* EXERCISE DETAILS
Every line that includes the word "recreates" is to be listed.

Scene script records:

◇ ◇ ◇ ◇ ◇ ◇ ◇

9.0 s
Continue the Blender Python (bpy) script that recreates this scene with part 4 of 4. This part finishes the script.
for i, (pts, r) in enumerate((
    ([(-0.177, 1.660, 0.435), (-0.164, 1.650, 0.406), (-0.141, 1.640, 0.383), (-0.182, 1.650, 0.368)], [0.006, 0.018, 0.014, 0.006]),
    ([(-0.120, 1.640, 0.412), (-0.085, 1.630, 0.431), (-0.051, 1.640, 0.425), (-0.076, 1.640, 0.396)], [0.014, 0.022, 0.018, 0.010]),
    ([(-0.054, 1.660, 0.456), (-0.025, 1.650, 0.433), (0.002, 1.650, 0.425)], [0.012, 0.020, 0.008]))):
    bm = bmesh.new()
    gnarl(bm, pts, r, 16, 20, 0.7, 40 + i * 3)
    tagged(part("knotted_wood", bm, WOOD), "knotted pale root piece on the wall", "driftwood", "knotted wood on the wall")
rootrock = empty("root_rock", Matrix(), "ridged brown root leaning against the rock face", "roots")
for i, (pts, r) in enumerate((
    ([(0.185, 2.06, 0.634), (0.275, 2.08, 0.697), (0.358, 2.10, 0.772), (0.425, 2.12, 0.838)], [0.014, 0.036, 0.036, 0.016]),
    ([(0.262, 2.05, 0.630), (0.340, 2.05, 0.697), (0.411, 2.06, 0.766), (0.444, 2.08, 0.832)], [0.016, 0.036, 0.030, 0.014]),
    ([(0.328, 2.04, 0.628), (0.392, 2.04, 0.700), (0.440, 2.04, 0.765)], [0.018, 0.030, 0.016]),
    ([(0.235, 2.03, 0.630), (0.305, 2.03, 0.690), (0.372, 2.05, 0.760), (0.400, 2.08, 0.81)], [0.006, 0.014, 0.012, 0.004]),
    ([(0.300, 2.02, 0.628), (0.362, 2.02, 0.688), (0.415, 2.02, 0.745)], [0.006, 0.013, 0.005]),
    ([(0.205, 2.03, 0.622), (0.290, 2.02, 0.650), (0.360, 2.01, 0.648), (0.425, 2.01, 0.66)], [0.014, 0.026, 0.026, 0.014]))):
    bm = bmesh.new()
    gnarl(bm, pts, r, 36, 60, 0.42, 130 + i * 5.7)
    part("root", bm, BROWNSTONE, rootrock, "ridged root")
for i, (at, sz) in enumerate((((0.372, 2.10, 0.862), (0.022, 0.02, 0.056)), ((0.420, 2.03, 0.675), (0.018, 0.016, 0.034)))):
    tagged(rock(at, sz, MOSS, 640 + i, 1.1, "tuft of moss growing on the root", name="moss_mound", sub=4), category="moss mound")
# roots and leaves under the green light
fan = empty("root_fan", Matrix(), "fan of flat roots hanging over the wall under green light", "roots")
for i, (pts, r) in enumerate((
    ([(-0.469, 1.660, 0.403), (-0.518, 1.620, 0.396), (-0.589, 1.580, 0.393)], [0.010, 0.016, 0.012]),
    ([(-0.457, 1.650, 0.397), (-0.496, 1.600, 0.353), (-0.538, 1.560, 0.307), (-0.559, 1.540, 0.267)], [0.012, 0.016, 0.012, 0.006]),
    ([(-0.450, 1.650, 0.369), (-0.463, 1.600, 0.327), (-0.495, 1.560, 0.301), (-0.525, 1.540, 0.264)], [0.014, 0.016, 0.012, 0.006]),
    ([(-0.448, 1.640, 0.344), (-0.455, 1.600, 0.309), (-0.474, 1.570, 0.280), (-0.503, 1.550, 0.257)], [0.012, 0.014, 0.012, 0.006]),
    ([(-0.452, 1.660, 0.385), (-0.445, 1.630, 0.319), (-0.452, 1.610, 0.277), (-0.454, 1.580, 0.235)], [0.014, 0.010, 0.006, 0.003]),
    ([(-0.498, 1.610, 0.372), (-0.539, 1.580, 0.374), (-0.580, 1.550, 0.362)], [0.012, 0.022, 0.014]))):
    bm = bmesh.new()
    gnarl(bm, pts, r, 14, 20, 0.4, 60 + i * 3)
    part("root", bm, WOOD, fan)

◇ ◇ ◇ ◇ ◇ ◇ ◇

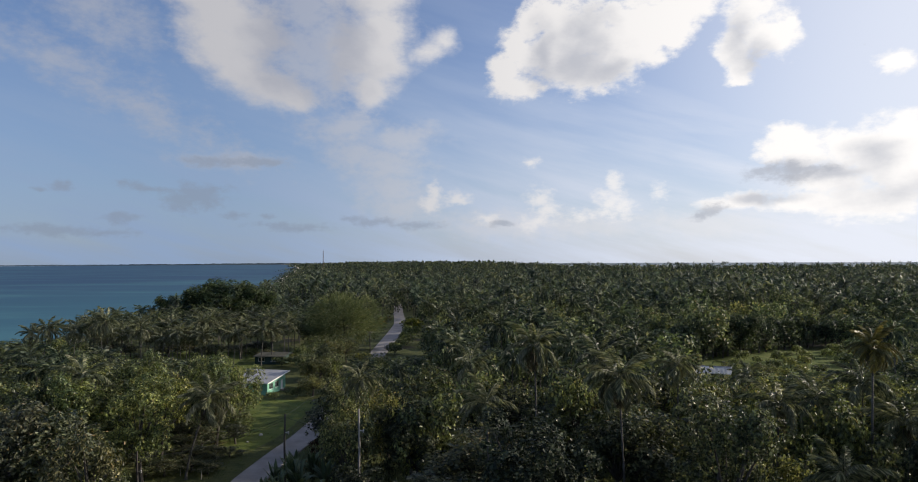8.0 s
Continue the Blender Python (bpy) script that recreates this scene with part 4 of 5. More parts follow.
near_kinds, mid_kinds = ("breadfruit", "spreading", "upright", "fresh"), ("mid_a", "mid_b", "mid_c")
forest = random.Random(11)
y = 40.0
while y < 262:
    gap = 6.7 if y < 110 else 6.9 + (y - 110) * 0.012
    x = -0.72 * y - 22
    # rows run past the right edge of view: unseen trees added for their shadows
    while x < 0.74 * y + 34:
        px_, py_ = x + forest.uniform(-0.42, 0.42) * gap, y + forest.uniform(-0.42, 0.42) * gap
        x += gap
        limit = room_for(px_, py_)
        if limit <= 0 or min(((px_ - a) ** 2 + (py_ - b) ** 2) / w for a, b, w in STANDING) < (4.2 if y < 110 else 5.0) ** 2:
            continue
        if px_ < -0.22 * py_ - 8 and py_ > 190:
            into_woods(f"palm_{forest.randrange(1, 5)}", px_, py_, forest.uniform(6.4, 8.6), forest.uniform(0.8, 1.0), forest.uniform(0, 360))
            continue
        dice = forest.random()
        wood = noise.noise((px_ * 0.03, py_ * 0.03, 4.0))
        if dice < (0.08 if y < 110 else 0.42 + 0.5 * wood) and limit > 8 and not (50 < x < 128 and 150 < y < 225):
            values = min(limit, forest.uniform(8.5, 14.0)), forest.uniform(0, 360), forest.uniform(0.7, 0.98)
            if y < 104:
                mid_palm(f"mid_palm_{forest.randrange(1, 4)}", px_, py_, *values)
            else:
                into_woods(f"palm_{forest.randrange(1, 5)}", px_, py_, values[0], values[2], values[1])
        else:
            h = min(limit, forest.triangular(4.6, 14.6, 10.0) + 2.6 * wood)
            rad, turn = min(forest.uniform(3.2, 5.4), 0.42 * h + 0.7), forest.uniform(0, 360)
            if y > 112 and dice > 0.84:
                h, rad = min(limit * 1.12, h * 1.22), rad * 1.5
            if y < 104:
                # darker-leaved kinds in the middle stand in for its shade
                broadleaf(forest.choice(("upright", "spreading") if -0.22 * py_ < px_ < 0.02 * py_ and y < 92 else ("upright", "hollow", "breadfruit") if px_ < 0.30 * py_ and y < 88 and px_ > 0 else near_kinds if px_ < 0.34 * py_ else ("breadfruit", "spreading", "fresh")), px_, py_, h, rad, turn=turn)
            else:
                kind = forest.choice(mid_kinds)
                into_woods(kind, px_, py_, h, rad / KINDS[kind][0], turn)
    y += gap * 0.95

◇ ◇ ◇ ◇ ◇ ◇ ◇

* RESPONSE
Continue the Blender Python (bpy) script that recreates this scene with part 4 of 4. This part finishes the script.
Continue the Blender Python (bpy) script that recreates this scene with part 4 of 5. More parts follow.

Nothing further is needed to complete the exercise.